Not covered. CakeML’s source language is functional, not imperative; it has no equivalent of mutable arena handles. CakeML’s GC is verified but is a copying GC, not a mark-sweep, so the verification techniques do not transfer mechanically to vm3’s planned mark-sweep. FM-JIT is a model JIT, much simpler than V8 / SpiderMonkey / vm3jit; production JIT features (inline caching, polymorphic dispatch, OSR, deoptimisation under speculative inlining) are largely not yet verified.

Production performance: CakeML’s generated code is competitive with hand-written ML, but is not a JIT. FM-JIT prototypes do not yet match production JIT performance.

§4 May 2026 Status

CakeML remains the only mainstream bootstrapped verified compiler. Active development continues at Chalmers / Tallinn / CMU. The PLDI 2024 keynote spelled out the open problems: (1) verified memory management (mostly done for copying GC, less so for mark-sweep / concurrent GC), (2) compiler verification in verified settings (i.e., using verified compilers from inside other verified tools), (3) ruling out unwanted OOM errors. The CPP 2026 Brack paper extends CakeML to Scheme with first-class continuations and recursive bindings — a sign that the CakeML backend is mature enough to be a target for new verified frontends.

FM-JIT is the active reference for verified JIT compilation through 2025-2026; subsequent work has built on its impure-primitives factoring approach but not yet produced a production-grade verified JIT.

§5 Cost

CakeML is a roughly two-decade, multi-PhD-thesis effort with a code base of hundreds of thousands of lines of HOL4 proofs. This is the multi-person-decade scale typical of foundational compiler verification. FM-JIT is more recent and smaller in scope (a focused POPL 2023 effort) but still significantly more than a typical PhD chapter.

Per-frontend cost (e.g., adding a new source language that targets the CakeML backend) is on the order of person-years — much cheaper than reimplementing the backend, which is exactly the value proposition.

§6 Mochi Adaptation Note

CakeML is the right aspiration for “what end-to-end verification of Mochi vm3 would look like, if anyone ever did it”. For MEP-41 today, it is not on the roadmap, but the methodological lessons matter:

  • The CakeML stance on out-of-memory is exactly the right model for Mochi: a memory-safety guarantee should cover OOM (i.e., OOM is reported, not silently corrupted).
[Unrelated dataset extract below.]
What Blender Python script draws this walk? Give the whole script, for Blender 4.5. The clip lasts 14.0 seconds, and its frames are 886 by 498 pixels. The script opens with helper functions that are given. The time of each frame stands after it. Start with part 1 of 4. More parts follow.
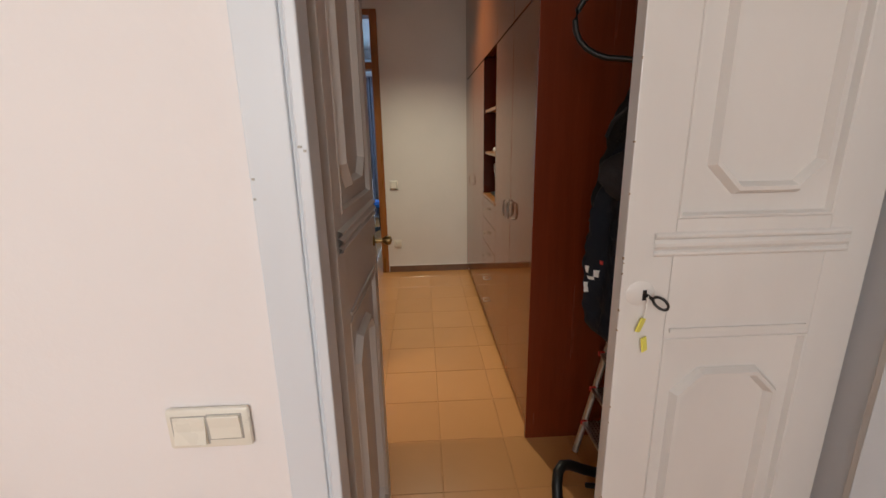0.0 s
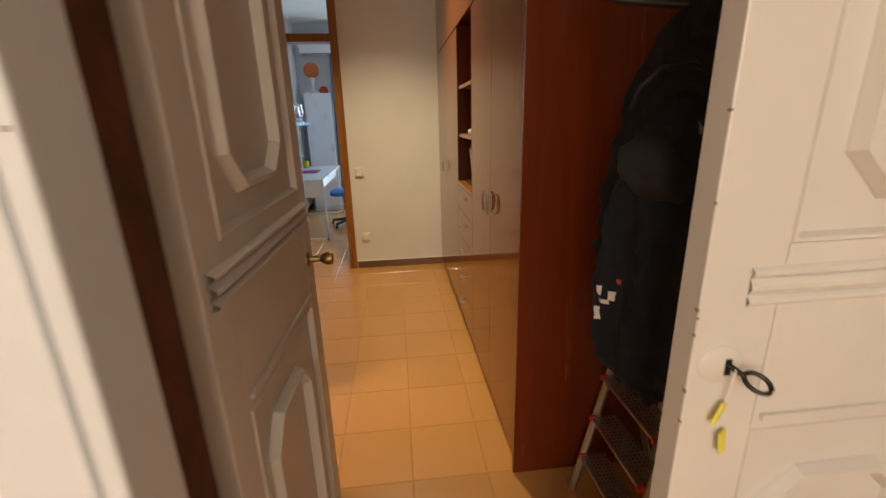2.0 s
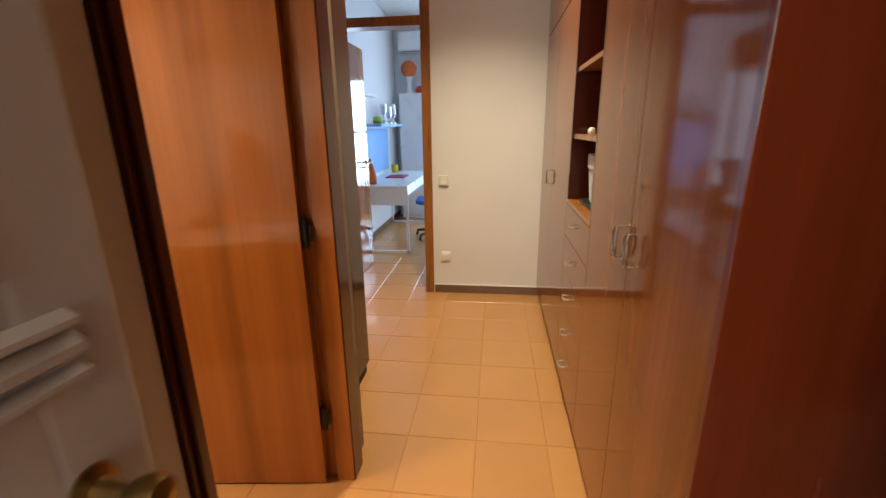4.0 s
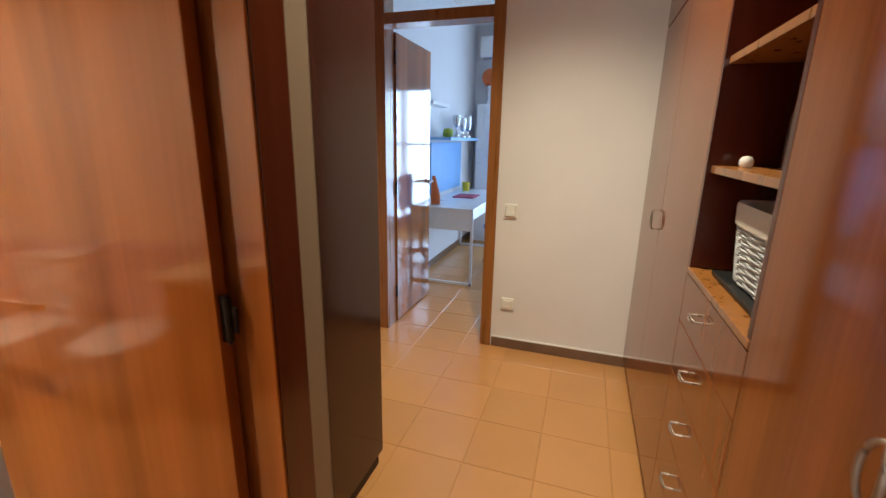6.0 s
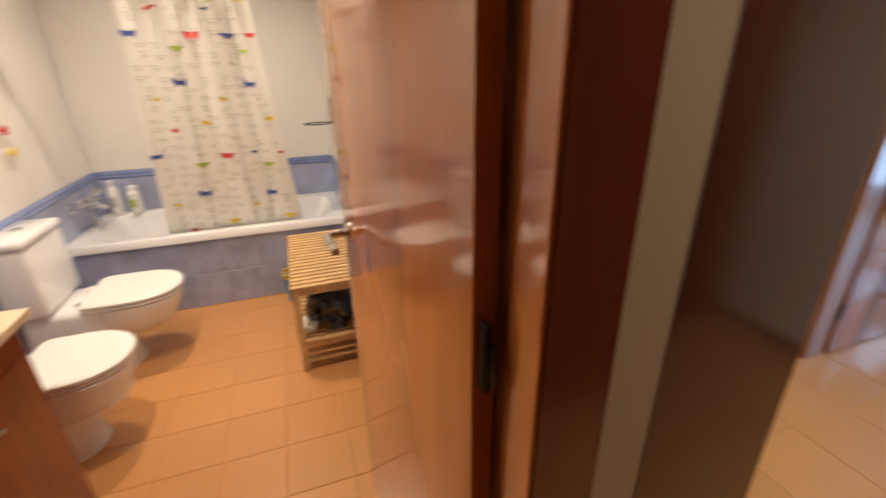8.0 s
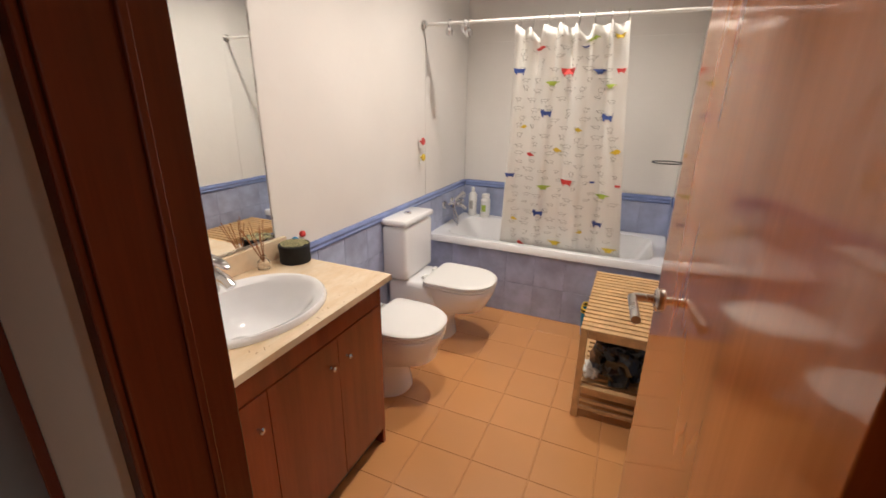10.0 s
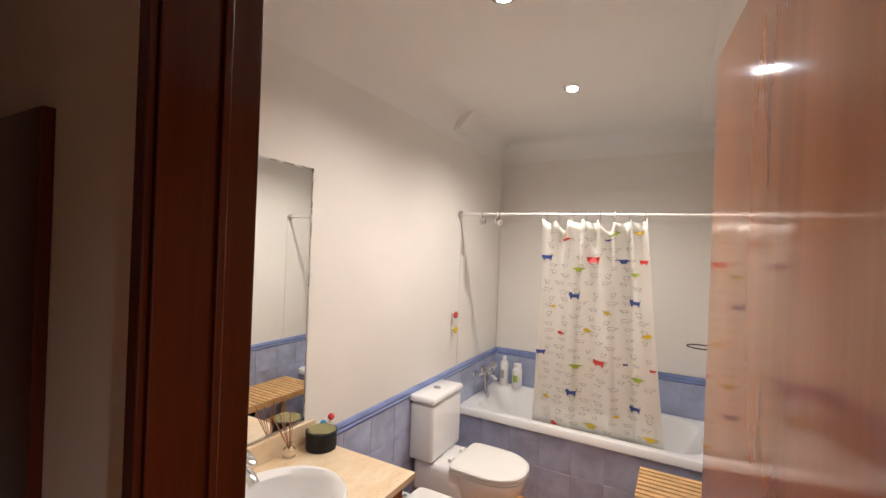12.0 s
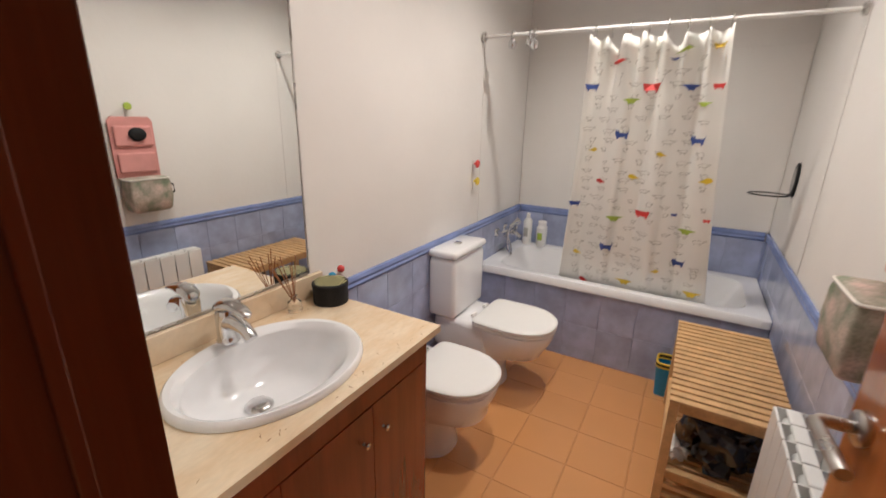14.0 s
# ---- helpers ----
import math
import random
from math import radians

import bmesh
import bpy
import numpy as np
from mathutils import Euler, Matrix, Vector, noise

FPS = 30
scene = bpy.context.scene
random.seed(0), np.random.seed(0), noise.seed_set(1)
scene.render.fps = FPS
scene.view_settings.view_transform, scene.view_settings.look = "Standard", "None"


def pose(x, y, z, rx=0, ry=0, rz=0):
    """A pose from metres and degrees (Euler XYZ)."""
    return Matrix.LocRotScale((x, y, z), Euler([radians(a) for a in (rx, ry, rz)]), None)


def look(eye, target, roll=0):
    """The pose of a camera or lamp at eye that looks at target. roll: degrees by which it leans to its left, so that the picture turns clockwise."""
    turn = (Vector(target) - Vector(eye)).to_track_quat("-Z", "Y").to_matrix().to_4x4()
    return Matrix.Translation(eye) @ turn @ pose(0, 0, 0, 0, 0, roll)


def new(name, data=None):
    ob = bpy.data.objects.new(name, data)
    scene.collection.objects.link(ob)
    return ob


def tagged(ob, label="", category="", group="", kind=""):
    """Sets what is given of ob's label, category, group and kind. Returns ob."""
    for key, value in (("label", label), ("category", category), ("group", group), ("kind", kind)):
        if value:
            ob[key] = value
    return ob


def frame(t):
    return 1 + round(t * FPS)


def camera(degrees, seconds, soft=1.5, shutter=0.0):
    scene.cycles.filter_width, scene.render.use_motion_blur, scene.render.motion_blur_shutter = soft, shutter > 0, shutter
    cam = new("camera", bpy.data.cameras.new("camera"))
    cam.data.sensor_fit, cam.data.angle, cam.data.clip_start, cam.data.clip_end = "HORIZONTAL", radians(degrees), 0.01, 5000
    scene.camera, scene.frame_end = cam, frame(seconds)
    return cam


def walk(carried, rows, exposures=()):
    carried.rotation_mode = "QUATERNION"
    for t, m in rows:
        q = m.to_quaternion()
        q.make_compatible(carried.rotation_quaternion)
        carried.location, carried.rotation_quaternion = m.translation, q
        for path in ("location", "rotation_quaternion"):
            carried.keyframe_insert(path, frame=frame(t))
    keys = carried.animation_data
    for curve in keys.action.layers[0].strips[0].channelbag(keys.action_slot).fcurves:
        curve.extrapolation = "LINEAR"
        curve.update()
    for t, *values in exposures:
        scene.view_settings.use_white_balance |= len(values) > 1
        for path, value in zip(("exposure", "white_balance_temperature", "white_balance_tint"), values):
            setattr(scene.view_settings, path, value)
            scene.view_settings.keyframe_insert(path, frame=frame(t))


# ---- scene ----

MEP-41 should commit to this explicitly: the runtime must either succeed an allocation, return a defined error, or terminate; it must not return a partially-initialised Cell.
  • The FM-JIT factoring (verified pure components + specified-but-unverified impure primitives) is precisely the right way to document vm3jit’s safety story. Even without verification, MEP-41 can list the unverified primitives (mmap with PROT_EXEC, code installation, i-cache flush) and call them out as the TCB of the JIT. This brings the documentation to FM-JIT-paper-level rigour without doing the proofs.
  • CakeML’s verified GC is a copying GC. Mochi’s mark-sweep is a different design and the proof would need to be redone; the most recent relevant work is IrisFit (TOPLAS 2025; see file 09) which handles tracing GC in Iris. MEP-41 should not claim mark-sweep correctness as a MEP-41 deliverable, but should note that the literature has now caught up to mark-sweep-style verification.
  • A future Mochi MEP could explore using FM-JIT methodology for vm3jit. That would be a research-grade effort, not a productisation effort. MEP-41 should keep the option open in prose but not commit to it.

§7 Open Questions for MEP-41

  1. Should MEP-41 explicitly enumerate the JIT’s unverified-primitives TCB in FM-JIT style? Three or four bullets would suffice.
  2. Should the OOM-safety guarantee be elevated to a top-level MEP-41 commitment (in CakeML’s spirit)?
  3. Does Mochi want to track the IrisFit / CakeML mark-sweep verification literature as future-work pointers, signalling intent to revisit the GC story in a later MEP?
  4. The Brack Scheme-via-CakeML 2026 paper demonstrates a viable “small frontend over a big verified backend” pattern. If Mochi ever pursued a verified subset, the same architectural move (define Mochi-Verified as a subset, target a verified backend) would be the cleanest path. Worth flagging.